The problem now is where to fit Rodríguez into a forward line that alread features Cristiano Ronaldo, Karim Benzema, Bale, Isco and Jesé; something complicated by the fact that the midfield, with Luka Modrić and Di Maria, Sami Khedira, Xabi Alonso and Illarramendi, is already packed with creativity.
Last season, Ancelotti’s task was made simpler by the departure of Mesut Özil to Arsenal and, both for squad harmony and to comply with financial fairplay requirements, there will almost certainly be at least one major sale this summer. It appears that Dí Maria, despite his man-of-the-match performance in the Champions League Final, is the nearest to the exit – which may make sense if players are ranked by glamour, but is likely to create a whole host of new tactical issues.
Dí Maria was reportedly close to leaving last summer and was forced to adopt a deeper-lying position after staying. But he thrived and became the key to the way Real Madrid played. If necessary, he had the discipline to sit deep alongside Alonso and Modrić  and, as he showed in the Champions League semi-fi nal victories over Bayern Munich, he is a master at leading the counter-attack, adept both at carrying the ball from deep and at choosing the right time for a pass.
In games in which Real Madrid played against a massed defence, he could operate as a left-winger as Ronaldo drifted infield, while still having the awareness to cover for Marcelo when he overlapped from full-back. It’s hard to see who else in the squad could realistically replicate that role.
And if Ancelotti sticks to 4-3-3, that means there is a danger, against better sides, of there being no link between the midfield and forward lines. Rodríguez has said it would be a “dream” to play with Ronaldo, Benzema and Bale. It may be that he’s merely speculating, but if that comment was based on conversations he has had with Ancelotti, it suggests a shift to 4-2-3-1, with the Colombian behind Benzema and flanked by the two most expensive players in football history.


The formation initially sounds enticing, even if there is no space for Dí Maria, but the risk is that Real Madrid end up with too many players in too small a space. The front three worked last season because Benzema dropped off the front line, creating space for the athletic surges of Ronaldo and Bale. If Rodríguez is operating as a no10 there is less space for Benzema to move into, and that could lead to overcrowding and, more troublingly, a lack of the verticality, of Bale or Ronaldo suddenly barrelling through from deep, that made Real so thrilling at times last season.

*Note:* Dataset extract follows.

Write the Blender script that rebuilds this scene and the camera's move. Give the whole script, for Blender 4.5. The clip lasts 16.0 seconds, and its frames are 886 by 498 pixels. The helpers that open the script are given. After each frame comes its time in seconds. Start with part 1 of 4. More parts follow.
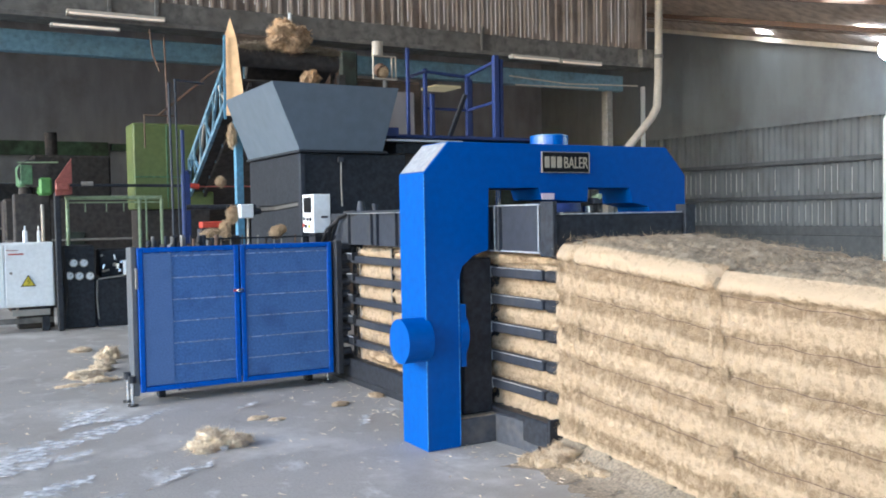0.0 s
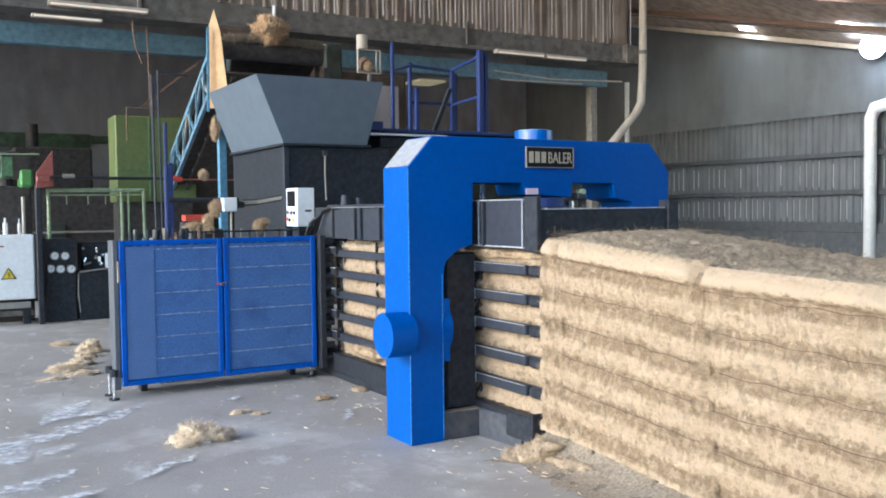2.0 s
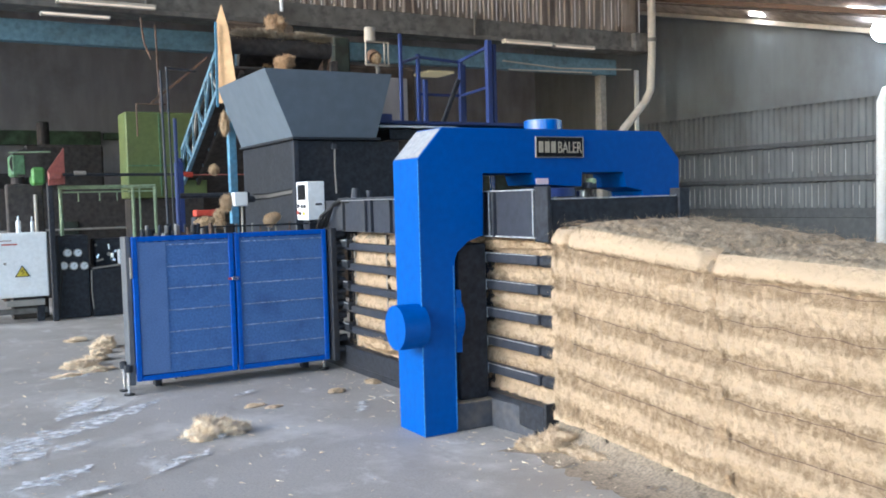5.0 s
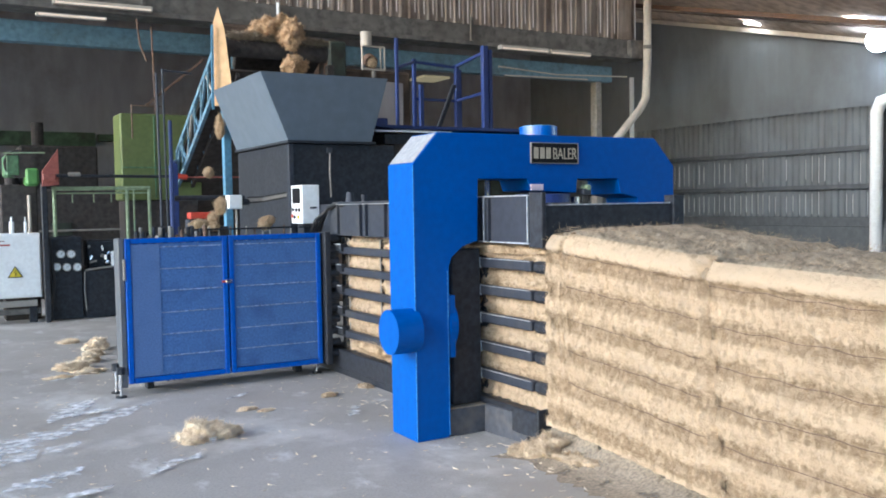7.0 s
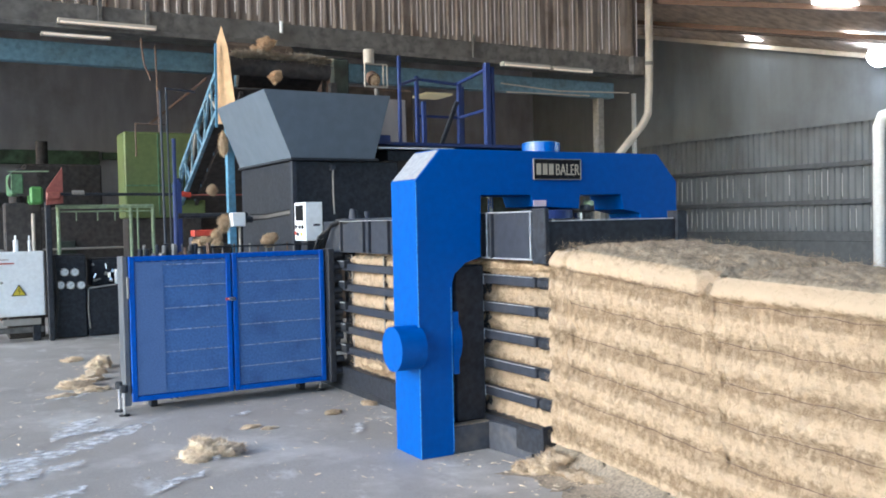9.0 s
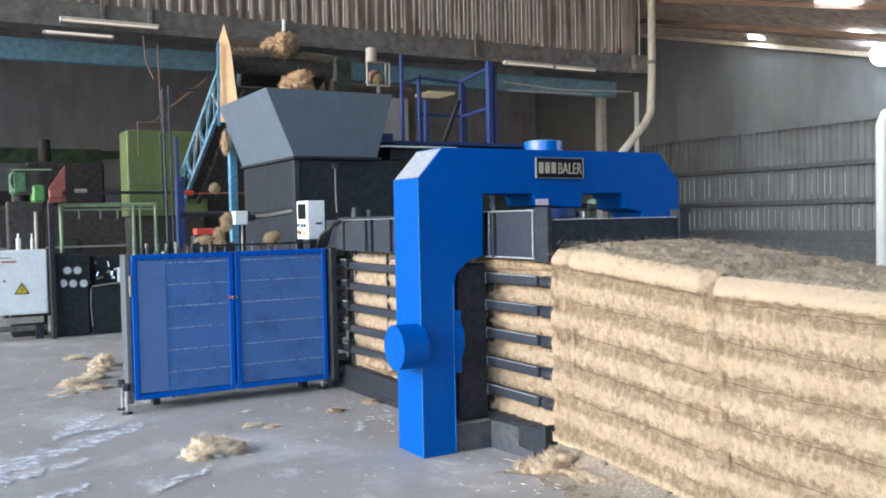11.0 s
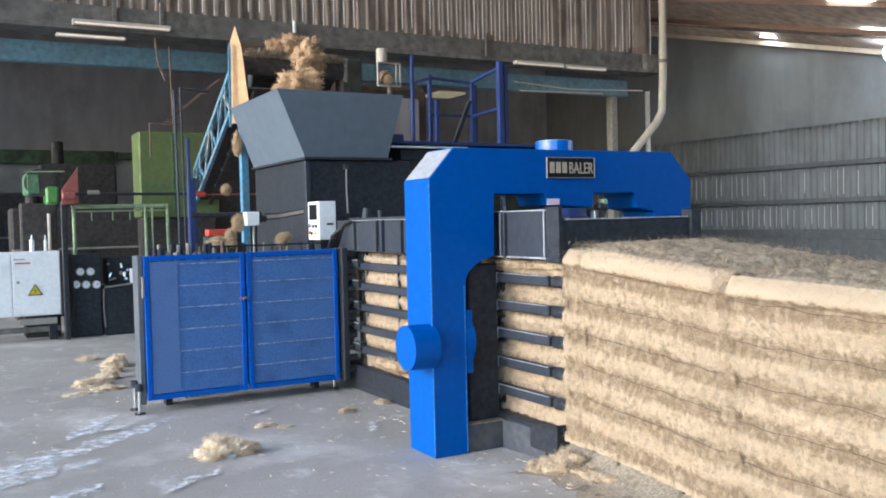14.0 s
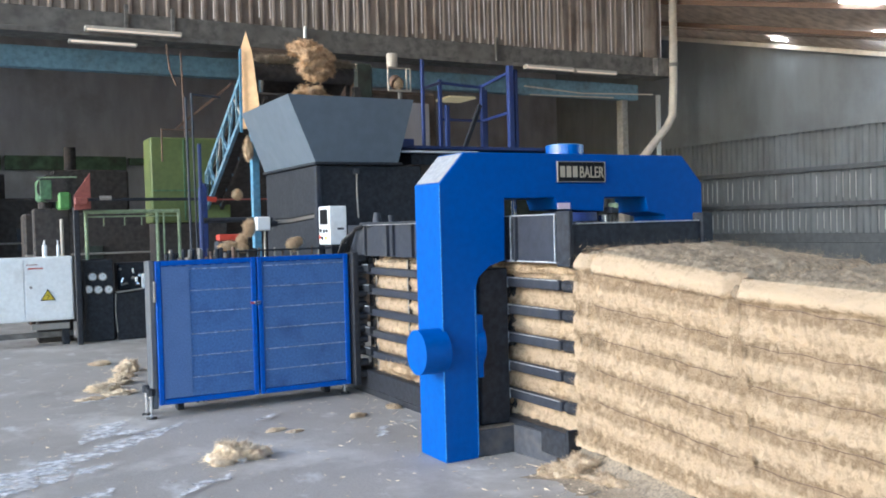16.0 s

And that’s without even mentioning Isco who, at 22, may accept a role as areserve, and Kroos who, as a 24-year-old World Cup-winner, probably won’t.
The German, at least, can play either as an attacking or holding midfielder – some have suggested that his passing isn’t quite quick enough to play as a creator at the very highest level and that the deeper-lying position is more suited to him – but that still doesn’t create an obvious space for him. If the shape is 4-2-3-1, he is either competing with Rodríguez for the central creative role or with Modrić , Alonso, Illarramendi and Khedira for one of two deeper slots – a glut that has led to suggestions that Khedira could be sold.
That’s if the shape is 4-2-3-1. If Ancelotti sticks with 4-3-3, the pressure is eased on the deeper-lying players, but it probably means Rodríguez operating as Ronaldo’s back-up on the left, with Isco
relegated even further down in the pecking order. Ronaldo could become a central forward – something he did to some effect in his days with Manchester United but has been reluctant to do since.
In the history of the game there have been very few squads that have contained such talent as Real Madrid’s. Ancelotti’s job is to forge a team from those riches. It’s not an unfamiliar job for him, but that doesn’t make it any easier.